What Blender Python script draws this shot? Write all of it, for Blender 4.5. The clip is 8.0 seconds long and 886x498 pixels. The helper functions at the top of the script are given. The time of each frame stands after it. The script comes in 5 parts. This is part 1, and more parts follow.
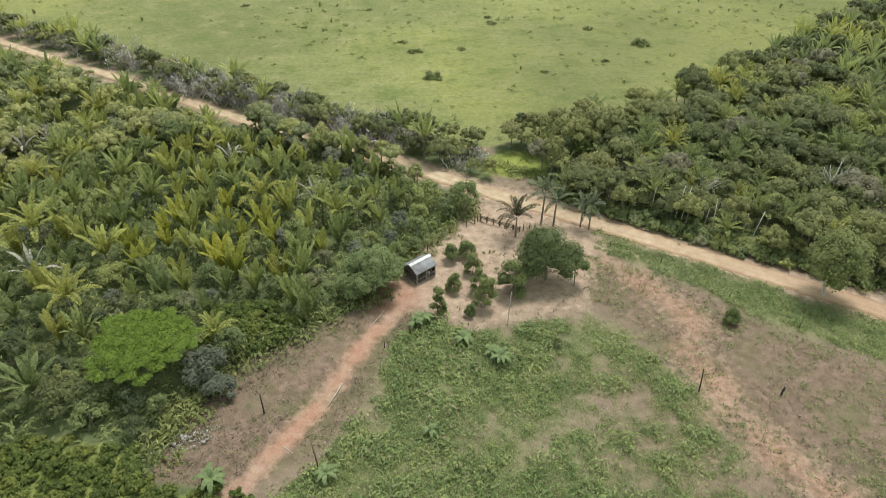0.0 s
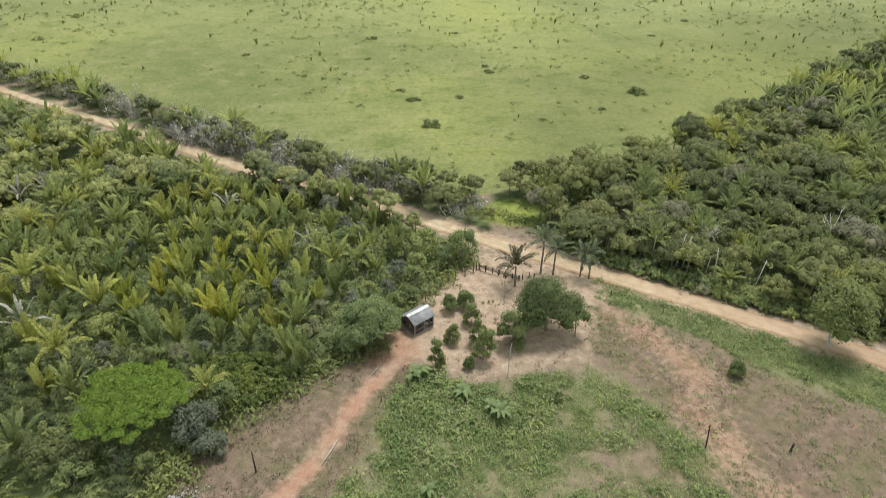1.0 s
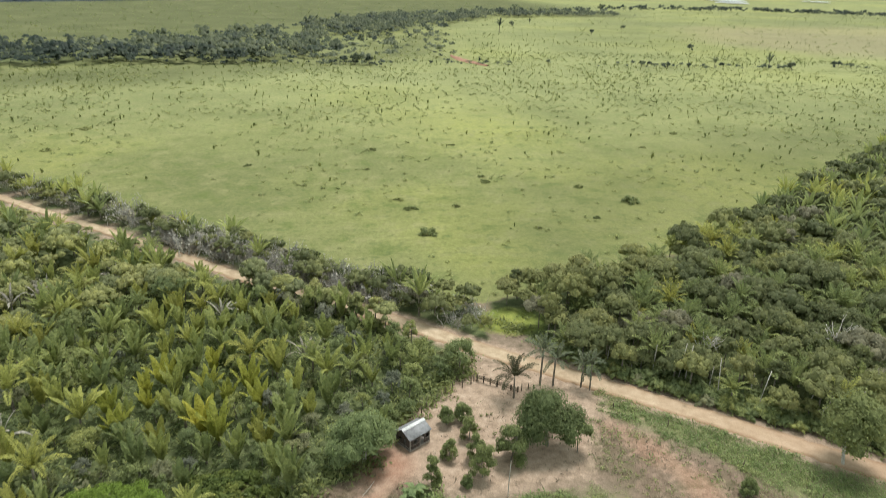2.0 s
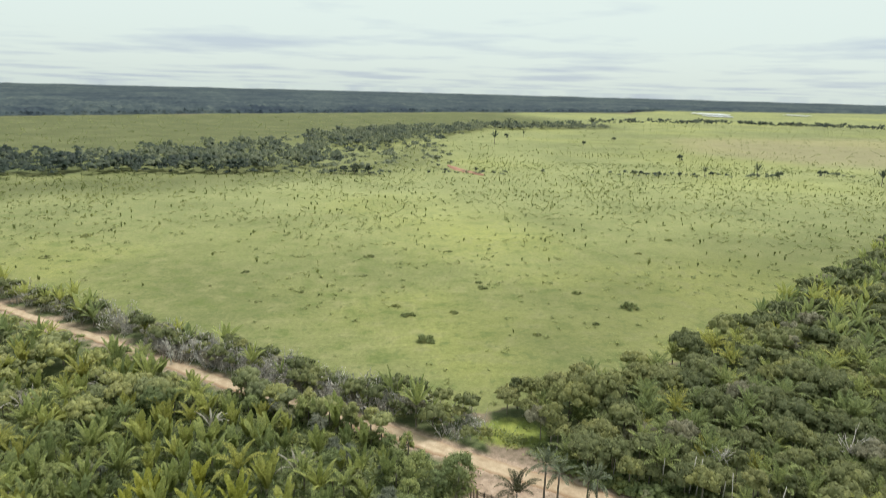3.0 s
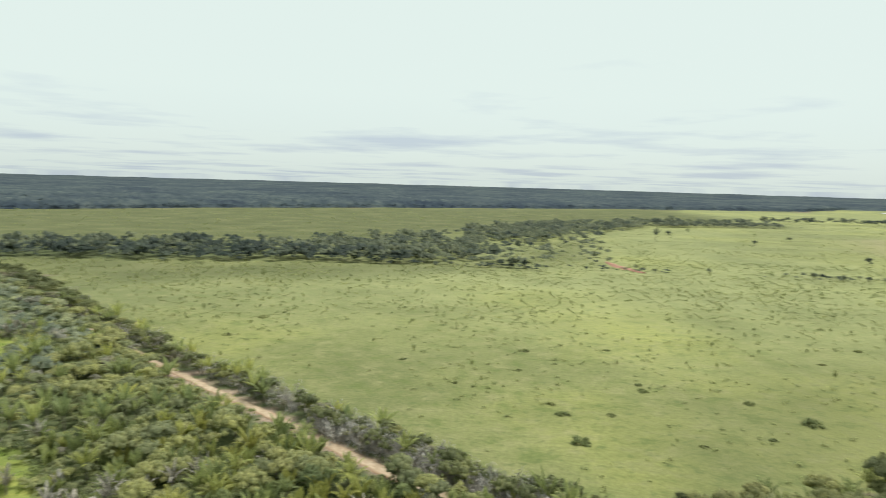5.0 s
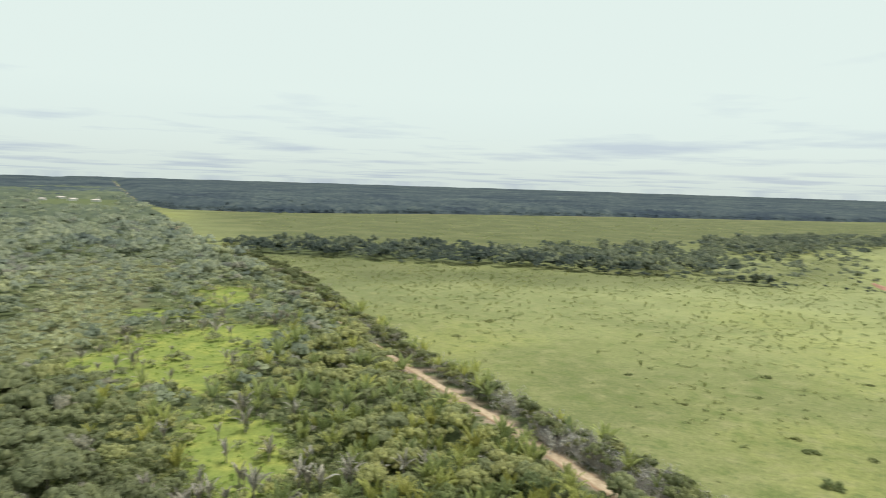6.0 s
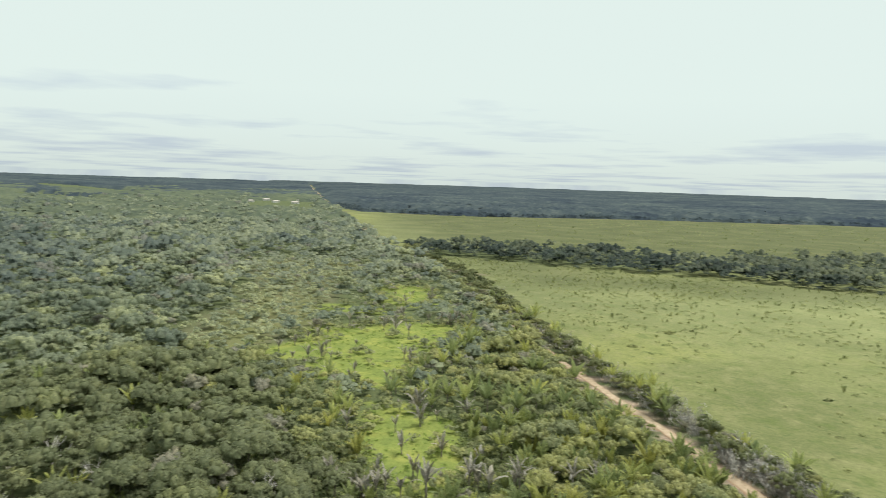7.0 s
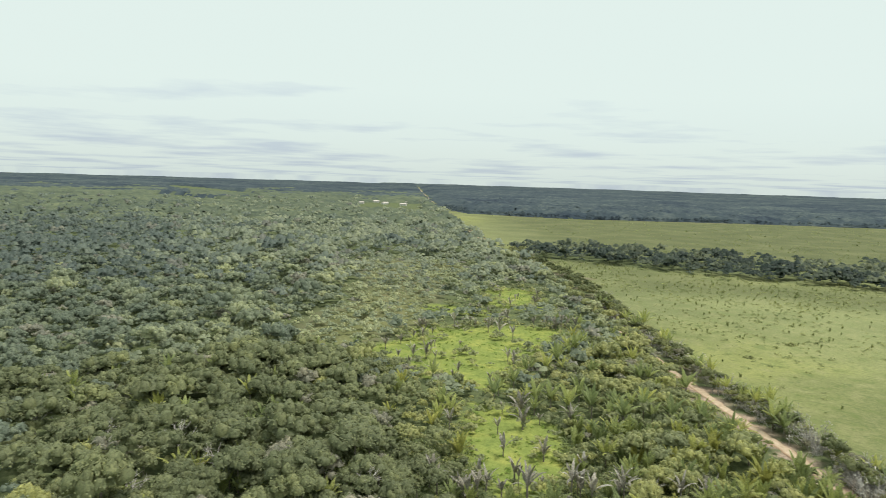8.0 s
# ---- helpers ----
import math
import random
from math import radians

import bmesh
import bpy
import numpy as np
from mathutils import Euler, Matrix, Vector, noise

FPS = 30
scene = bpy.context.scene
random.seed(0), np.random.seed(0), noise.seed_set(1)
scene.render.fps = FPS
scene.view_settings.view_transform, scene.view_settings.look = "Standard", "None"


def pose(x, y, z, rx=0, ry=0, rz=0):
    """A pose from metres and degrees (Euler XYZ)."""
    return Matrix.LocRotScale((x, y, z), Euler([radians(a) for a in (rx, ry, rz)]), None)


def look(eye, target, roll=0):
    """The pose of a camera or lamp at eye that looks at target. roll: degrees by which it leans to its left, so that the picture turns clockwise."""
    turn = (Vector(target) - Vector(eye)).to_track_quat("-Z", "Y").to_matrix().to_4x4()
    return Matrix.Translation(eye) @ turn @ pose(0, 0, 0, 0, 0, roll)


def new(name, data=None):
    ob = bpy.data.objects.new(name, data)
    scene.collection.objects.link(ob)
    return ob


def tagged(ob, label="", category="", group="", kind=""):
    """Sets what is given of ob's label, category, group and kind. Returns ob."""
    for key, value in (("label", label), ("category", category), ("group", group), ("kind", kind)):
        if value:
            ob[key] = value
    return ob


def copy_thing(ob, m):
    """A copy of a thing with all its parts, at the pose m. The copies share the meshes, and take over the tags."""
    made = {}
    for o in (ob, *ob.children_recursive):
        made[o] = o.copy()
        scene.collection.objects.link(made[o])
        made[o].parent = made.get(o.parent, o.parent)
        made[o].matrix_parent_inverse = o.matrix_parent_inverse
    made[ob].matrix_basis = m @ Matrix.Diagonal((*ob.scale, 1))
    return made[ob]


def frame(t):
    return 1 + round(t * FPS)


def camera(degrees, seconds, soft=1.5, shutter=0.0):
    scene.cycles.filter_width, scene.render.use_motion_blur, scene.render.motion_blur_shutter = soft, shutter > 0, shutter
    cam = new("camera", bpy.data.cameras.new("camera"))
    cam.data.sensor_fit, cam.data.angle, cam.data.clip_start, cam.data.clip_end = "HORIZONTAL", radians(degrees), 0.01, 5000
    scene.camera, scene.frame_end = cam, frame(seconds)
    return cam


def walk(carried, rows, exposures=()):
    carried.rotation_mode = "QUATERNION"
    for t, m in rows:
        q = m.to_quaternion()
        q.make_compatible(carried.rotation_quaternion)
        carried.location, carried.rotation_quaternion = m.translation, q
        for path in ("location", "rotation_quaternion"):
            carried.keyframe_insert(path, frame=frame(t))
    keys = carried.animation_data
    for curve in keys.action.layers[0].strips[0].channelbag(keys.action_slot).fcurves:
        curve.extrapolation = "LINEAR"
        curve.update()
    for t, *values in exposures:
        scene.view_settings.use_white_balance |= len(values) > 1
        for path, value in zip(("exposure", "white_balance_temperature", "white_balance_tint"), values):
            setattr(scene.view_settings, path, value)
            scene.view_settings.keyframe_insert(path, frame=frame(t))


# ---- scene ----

Your task:
Repeat the lines above exactly, and keep every picture out.

Exercise response:
What Blender Python script draws this shot? Write all of it, for Blender 4.5. The clip is 8.0 seconds long and 886x498 pixels. The helper functions at the top of the script are given. The time of each frame stands after it. The script comes in 5 parts. This is part 1, and more parts follow.
0.0 s
1.0 s
2.0 s
3.0 s
5.0 s
6.0 s
7.0 s
8.0 s
# ---- helpers ----
import math
import random
from math import radians

import bmesh
import bpy
import numpy as np
from mathutils import Euler, Matrix, Vector, noise

FPS = 30
scene = bpy.context.scene
random.seed(0), np.random.seed(0), noise.seed_set(1)
scene.render.fps = FPS
scene.view_settings.view_transform, scene.view_settings.look = "Standard", "None"


def pose(x, y, z, rx=0, ry=0, rz=0):
    """A pose from metres and degrees (Euler XYZ)."""
    return Matrix.LocRotScale((x, y, z), Euler([radians(a) for a in (rx, ry, rz)]), None)


def look(eye, target, roll=0):
    """The pose of a camera or lamp at eye that looks at target. roll: degrees by which it leans to its left, so that the picture turns clockwise."""
    turn = (Vector(target) - Vector(eye)).to_track_quat("-Z", "Y").to_matrix().to_4x4()
    return Matrix.Translation(eye) @ turn @ pose(0, 0, 0, 0, 0, roll)


def new(name, data=None):
    ob = bpy.data.objects.new(name, data)
    scene.collection.objects.link(ob)
    return ob


def tagged(ob, label="", category="", group="", kind=""):
    """Sets what is given of ob's label, category, group and kind. Returns ob."""
    for key, value in (("label", label), ("category", category), ("group", group), ("kind", kind)):
        if value:
            ob[key] = value
    return ob


def copy_thing(ob, m):
    """A copy of a thing with all its parts, at the pose m. The copies share the meshes, and take over the tags."""
    made = {}
    for o in (ob, *ob.children_recursive):
        made[o] = o.copy()
        scene.collection.objects.link(made[o])
        made[o].parent = made.get(o.parent, o.parent)
        made[o].matrix_parent_inverse = o.matrix_parent_inverse
    made[ob].matrix_basis = m @ Matrix.Diagonal((*ob.scale, 1))
    return made[ob]


def frame(t):
    return 1 + round(t * FPS)


def camera(degrees, seconds, soft=1.5, shutter=0.0):
    scene.cycles.filter_width, scene.render.use_motion_blur, scene.render.motion_blur_shutter = soft, shutter > 0, shutter
    cam = new("camera", bpy.data.cameras.new("camera"))
    cam.data.sensor_fit, cam.data.angle, cam.data.clip_start, cam.data.clip_end = "HORIZONTAL", radians(degrees), 0.01, 5000
    scene.camera, scene.frame_end = cam, frame(seconds)
    return cam


def walk(carried, rows, exposures=()):
    carried.rotation_mode = "QUATERNION"
    for t, m in rows:
        q = m.to_quaternion()
        q.make_compatible(carried.rotation_quaternion)
        carried.location, carried.rotation_quaternion = m.translation, q
        for path in ("location", "rotation_quaternion"):
            carried.keyframe_insert(path, frame=frame(t))
    keys = carried.animation_data
    for curve in keys.action.layers[0].strips[0].channelbag(keys.action_slot).fcurves:
        curve.extrapolation = "LINEAR"
        curve.update()
    for t, *values in exposures:
        scene.view_settings.use_white_balance |= len(values) > 1
        for path, value in zip(("exposure", "white_balance_temperature", "white_balance_tint"), values):
            setattr(scene.view_settings, path, value)
            scene.view_settings.keyframe_insert(path, frame=frame(t))


# ---- scene ----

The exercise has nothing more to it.